ここ数日、ある抗議運動が中国のネットを賑わせている。それは教職員の“魔の手”から子どもを守るために活動家が始めたものなのだが、1人の女性から始まったこの運動はネットを通じて拡散していき、今では大手メディアも相次ぎ報じるまでとなった。
この運動は去る5月8日、海南省万寧市の小学6年生の女児6人が、別の小学校校長と市職員から性的暴行を受けていた事件が発覚したことが発端になっている。犯行に及んだ2人の身柄はすでに拘束されているが、その後、中国では20日以内に教職員による幼女わいせつ事件が少なくとも8件報告され、社会に大きな波紋を広げることになった。
こうした現状を打開すべく立ち上がったのが、セックスワーク問題やエイズ問題の活動家として知られる葉海燕さん。
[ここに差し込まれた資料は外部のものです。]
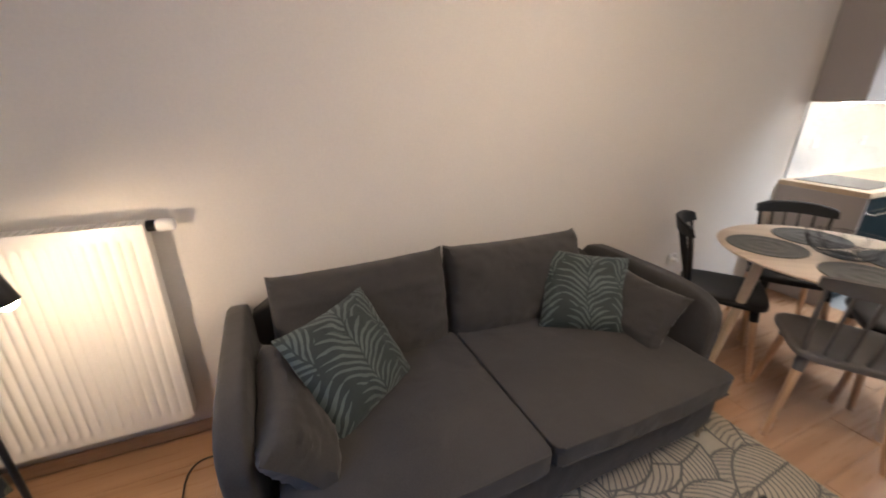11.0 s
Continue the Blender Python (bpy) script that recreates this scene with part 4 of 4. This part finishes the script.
def armchair():
    f = Vector((-0.745, -0.667, 0))
    l = Vector((-f.y, f.x, 0))
    m = basis((0.68, 5.86, 0), l * -1, f * -1, Vector((0, 0, 1)))
    t = thing("armchair", m, "beige channel-stitched armchair on a black wire frame", "armchair")
    # local: x across, -y to the front
    shell = {"fl": Vector((-0.315, -0.26, 0.50)), "bl": Vector((-0.235, 0.37, 0.70)), "fl0": Vector((-0.25, -0.27, 0.285)), "bl0": Vector((-0.19, 0.26, 0.30))}
    bm = bmesh.new()
    vs = blob(bm, (0, -0.02, 0.345), (0.255, 0.295, 0.075), 4.5, 16, wrinkle=0.008, seed=2)
    for v in vs:
        v.co.z += 0.035 * max(0, -v.co.y / 0.3) - 0.03 * max(0, v.co.y / 0.3)
        for g in (-0.13, 0.05):
            v.co.z -= 0.012 * math.exp(-((v.co.y - g) / 0.022) ** 2) * (1 if v.co.z > 0.33 else 0)
    part("seat", bm, BEIGE_CLOTH, t)
    for k, (z, h2) in enumerate(((0.44, 0.065), (0.555, 0.065), (0.675, 0.06))):
        bm = bmesh.new()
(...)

5月27日、彼女は問題となった小学校の校門前でプラカードを掲げて抗議に出る。そこには大きな文字で「校長、部屋を取るなら私に声をかけて。小学生に手を出さないで!」とのメッセージと、連絡先として女性人権団体のホットライン「12338」が記載されていた。
言うまでもなく、これは事件加害者への痛烈な皮肉なわけだが、彼女の行動は瞬く間に多くの人の関心を引き起こす。ネットでは彼女に対する激励の声が殺到し、彼女の行動を真似てプラカードを掲げる人が続出するようになった。
現在、微博(中国版ツイッター)や掲示板などでは多くのネットユーザーが投稿したプラカード写真を見ることができる。この運動には女性だけでなく、男性も参加しているようで、中には全裸姿の男性が「校長、部屋を取るなら私に声をかけて」と冗談めかしくメッセージを掲げているものもあった。
ただ、一部の人からは子どもたちへの悪影響を心配して「葉海燕さんの行動は過激すぎる」との批判の声も。また、葉海燕さんの仕事場が何者かによって襲撃されたというニュースも届いており、事態が収束するまでにはもうしばらく時間がかかりそうだ。